## start RECORDS TO USE

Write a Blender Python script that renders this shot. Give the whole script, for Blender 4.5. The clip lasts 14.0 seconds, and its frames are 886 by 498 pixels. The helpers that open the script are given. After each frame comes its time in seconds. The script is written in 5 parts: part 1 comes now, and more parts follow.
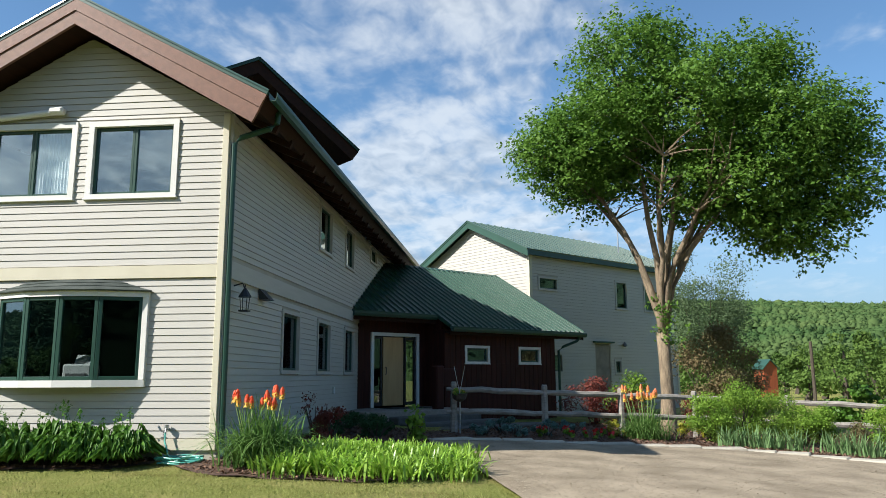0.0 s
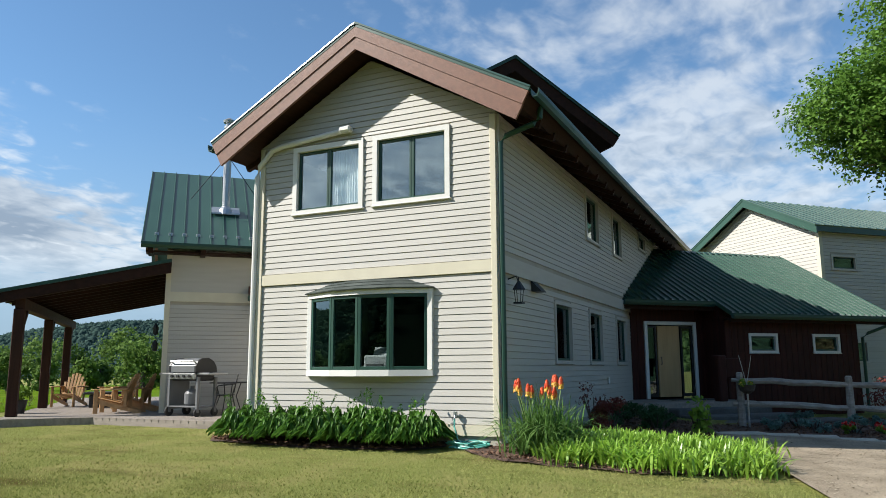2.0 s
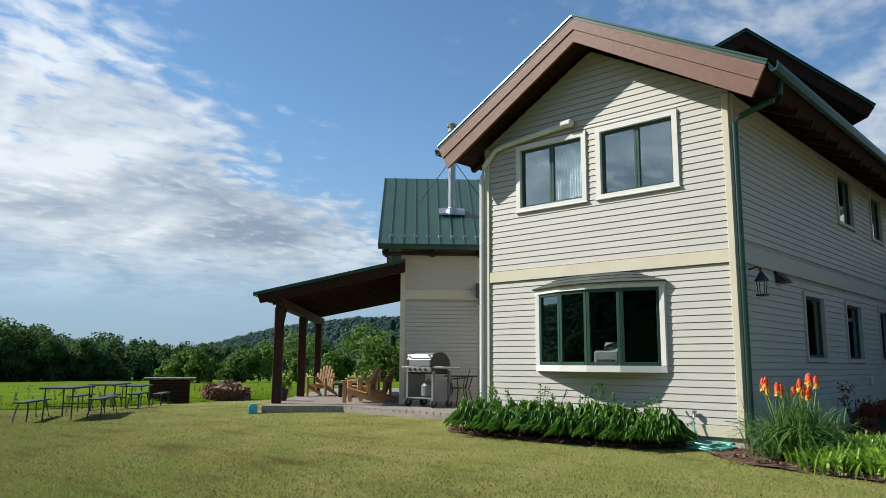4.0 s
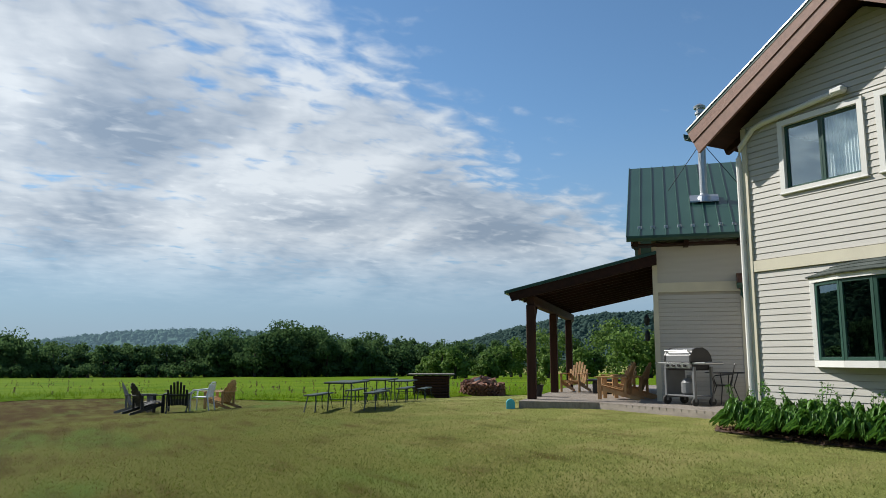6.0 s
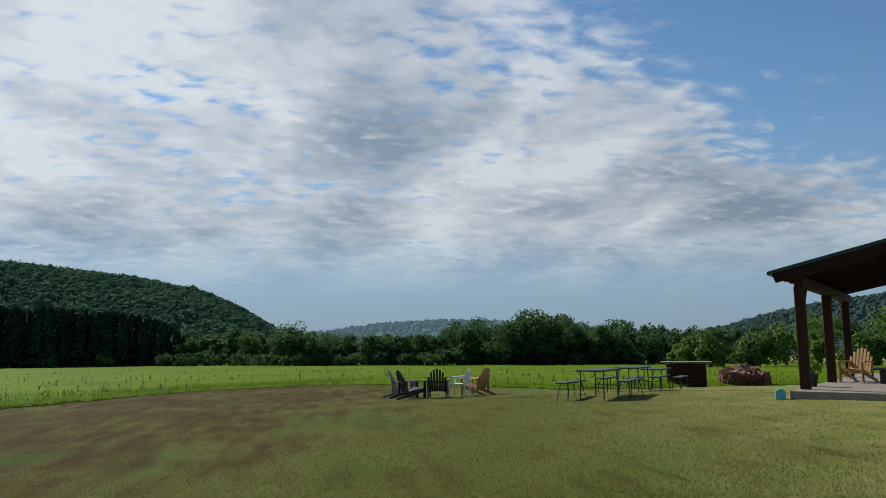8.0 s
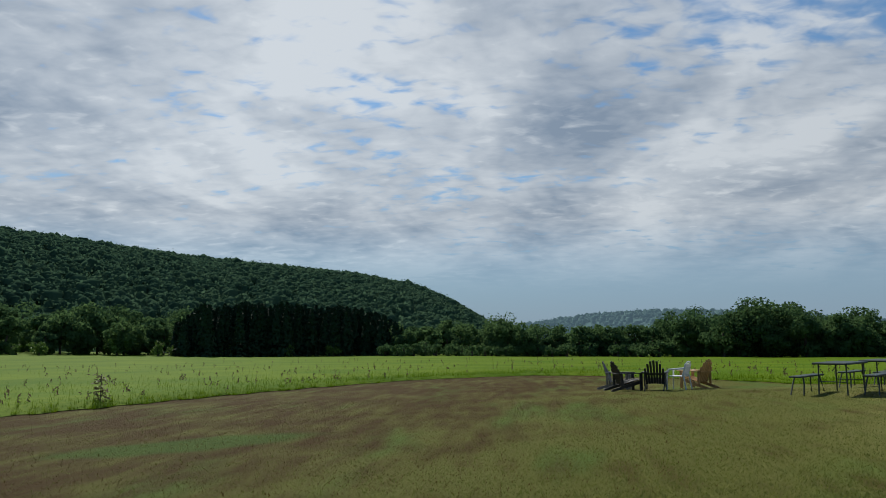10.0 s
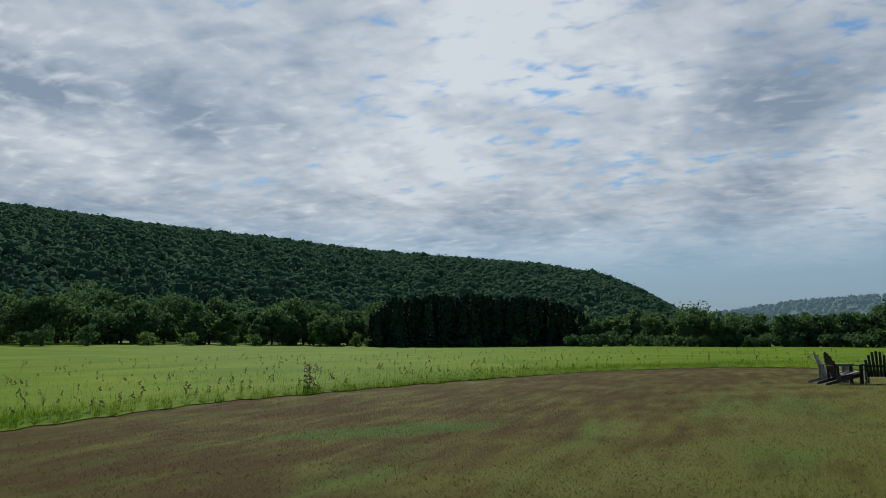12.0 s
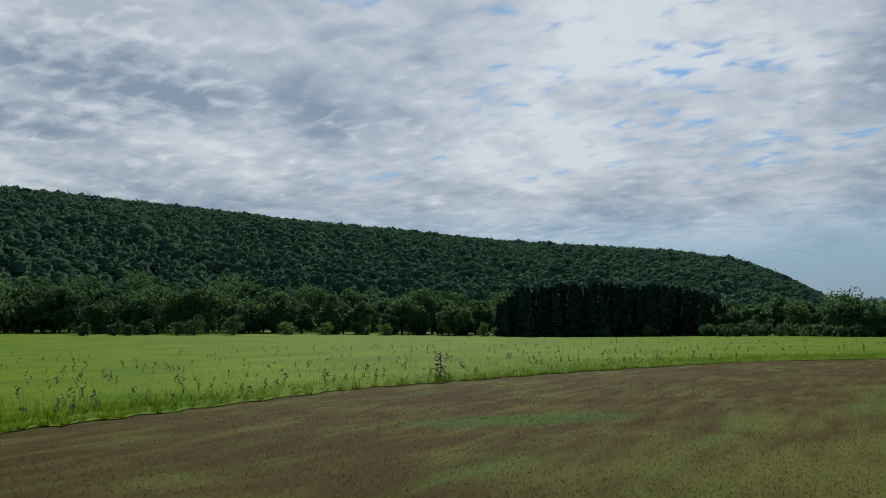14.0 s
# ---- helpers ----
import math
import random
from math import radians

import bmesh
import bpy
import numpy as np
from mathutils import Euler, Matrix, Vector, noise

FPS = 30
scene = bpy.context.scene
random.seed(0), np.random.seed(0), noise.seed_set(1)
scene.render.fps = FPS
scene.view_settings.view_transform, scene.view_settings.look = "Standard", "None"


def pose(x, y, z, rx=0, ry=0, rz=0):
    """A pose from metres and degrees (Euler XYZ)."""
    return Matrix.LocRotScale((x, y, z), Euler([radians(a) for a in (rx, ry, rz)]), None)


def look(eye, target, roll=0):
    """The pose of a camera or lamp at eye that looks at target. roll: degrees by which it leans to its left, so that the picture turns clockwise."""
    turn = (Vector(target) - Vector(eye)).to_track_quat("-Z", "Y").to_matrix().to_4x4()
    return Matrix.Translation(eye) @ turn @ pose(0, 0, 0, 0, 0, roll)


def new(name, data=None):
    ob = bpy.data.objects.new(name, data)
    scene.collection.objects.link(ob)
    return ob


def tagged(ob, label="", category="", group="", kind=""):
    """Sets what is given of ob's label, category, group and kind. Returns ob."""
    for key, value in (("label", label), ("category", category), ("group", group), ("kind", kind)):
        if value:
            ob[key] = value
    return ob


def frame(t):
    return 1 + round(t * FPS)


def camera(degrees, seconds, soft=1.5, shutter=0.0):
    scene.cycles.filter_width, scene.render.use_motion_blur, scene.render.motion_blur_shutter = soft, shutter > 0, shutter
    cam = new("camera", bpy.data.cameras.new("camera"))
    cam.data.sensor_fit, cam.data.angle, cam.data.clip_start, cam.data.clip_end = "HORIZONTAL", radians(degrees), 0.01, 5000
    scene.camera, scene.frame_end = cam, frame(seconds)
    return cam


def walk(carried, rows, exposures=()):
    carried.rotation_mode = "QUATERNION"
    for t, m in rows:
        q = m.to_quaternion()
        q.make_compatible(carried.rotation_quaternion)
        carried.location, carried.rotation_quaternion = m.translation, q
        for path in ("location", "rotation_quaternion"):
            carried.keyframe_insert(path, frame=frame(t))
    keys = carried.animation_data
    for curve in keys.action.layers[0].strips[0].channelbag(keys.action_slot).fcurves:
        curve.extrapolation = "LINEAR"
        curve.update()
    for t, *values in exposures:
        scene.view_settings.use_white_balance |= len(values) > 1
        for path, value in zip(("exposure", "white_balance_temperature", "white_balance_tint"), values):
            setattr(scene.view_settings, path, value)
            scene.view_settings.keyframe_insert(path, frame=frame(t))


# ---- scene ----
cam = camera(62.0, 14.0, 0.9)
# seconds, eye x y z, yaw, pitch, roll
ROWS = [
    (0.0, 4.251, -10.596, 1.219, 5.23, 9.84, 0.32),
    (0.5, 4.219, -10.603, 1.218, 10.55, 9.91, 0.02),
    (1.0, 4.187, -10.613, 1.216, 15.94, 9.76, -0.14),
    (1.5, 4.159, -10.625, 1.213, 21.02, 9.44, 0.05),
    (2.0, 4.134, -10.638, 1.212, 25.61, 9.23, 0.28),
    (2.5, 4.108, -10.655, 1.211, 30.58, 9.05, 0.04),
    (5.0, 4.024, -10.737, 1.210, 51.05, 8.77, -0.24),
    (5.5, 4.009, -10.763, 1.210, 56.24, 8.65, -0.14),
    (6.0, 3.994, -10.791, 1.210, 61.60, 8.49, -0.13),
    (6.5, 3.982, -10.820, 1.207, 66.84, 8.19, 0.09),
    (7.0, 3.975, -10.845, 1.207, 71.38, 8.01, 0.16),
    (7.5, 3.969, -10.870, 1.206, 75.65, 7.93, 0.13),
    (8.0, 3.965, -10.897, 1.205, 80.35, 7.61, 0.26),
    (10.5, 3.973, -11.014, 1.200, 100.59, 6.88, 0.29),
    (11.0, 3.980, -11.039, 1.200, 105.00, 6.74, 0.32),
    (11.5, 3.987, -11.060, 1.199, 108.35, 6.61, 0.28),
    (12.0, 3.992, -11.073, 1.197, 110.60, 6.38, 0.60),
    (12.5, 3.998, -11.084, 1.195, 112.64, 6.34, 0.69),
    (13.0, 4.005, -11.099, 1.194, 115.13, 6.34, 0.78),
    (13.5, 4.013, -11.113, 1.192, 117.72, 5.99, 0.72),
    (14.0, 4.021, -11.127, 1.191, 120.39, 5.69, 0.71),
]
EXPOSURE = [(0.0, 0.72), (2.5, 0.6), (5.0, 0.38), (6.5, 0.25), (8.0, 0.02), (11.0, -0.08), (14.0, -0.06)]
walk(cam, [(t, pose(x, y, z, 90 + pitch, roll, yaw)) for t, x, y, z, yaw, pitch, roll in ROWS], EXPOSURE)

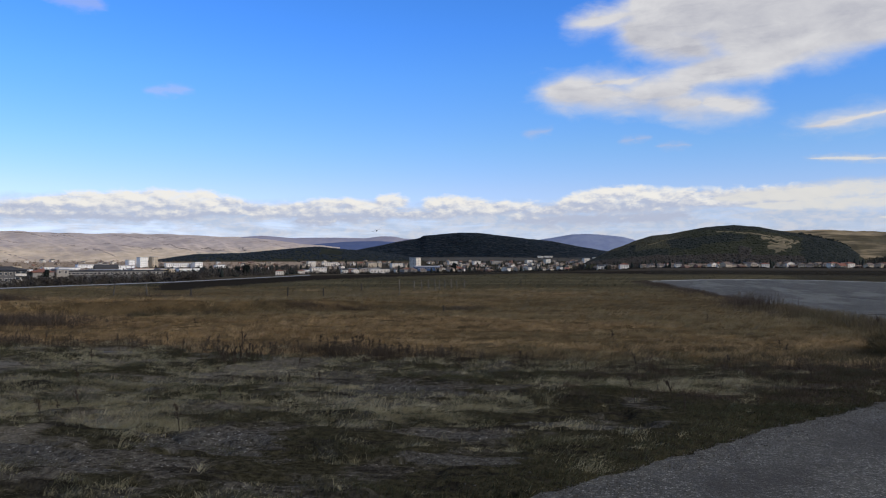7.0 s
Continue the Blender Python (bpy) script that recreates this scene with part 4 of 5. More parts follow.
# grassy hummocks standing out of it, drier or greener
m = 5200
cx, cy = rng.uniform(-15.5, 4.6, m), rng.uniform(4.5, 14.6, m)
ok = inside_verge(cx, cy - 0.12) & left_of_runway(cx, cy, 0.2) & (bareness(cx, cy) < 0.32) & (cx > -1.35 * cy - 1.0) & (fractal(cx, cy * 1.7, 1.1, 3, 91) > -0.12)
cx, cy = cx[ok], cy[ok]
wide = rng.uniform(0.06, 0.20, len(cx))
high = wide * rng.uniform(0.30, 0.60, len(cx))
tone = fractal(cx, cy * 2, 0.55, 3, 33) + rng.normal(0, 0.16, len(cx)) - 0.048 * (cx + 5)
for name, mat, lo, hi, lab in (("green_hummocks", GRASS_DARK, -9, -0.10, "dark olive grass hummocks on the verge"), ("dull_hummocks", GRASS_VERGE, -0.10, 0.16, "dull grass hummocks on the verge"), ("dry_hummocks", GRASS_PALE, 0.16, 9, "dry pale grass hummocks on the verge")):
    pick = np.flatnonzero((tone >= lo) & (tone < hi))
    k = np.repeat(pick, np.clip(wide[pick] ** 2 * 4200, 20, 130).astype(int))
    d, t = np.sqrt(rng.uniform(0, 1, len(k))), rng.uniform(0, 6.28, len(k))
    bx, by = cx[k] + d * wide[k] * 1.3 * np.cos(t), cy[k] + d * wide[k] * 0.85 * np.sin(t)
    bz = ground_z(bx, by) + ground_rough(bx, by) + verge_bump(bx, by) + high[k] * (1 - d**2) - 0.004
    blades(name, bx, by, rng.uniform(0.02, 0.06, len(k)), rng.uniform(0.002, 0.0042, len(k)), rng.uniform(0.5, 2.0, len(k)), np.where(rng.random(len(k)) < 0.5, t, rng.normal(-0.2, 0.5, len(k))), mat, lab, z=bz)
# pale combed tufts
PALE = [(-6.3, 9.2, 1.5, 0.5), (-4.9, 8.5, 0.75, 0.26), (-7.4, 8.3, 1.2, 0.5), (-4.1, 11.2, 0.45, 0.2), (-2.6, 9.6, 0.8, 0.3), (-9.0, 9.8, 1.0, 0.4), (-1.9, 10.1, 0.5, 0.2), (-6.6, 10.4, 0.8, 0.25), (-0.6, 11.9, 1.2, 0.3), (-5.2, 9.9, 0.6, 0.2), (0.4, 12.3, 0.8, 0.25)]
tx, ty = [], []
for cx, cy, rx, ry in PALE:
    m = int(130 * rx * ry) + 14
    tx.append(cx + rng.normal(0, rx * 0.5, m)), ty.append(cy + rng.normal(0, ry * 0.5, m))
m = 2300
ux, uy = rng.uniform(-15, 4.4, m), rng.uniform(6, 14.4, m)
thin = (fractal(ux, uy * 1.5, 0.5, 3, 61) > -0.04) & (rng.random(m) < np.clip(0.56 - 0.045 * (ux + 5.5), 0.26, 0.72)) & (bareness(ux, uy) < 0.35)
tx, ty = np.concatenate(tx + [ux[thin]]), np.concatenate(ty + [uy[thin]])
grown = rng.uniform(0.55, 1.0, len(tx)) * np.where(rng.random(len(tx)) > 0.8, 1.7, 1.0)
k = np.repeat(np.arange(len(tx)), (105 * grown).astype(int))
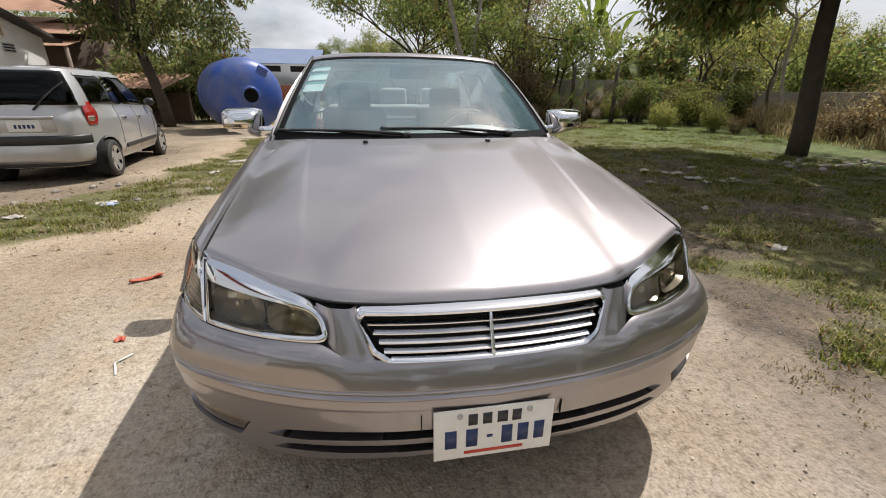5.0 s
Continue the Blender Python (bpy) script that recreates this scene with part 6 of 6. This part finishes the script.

## end RECORDS TO USE

WHAT IS REQUIRED. Everything from the line containing "return Matrix.Translation(eye) @" down to the line containing "for key, value" should be retyped exactly, both lines included, and nothing more.

RESULT BELOW.
    return Matrix.Translation(eye) @ turn @ pose(0, 0, 0, 0, 0, roll)


def new(name, data=None):
    ob = bpy.data.objects.new(name, data)
    scene.collection.objects.link(ob)
    return ob


def tagged(ob, label="", category="", group="", kind=""):
    """Sets what is given of ob's label, category, group and kind. Returns ob."""
    for key, value in (("label", label), ("category", category), ("group", group), ("kind", kind)):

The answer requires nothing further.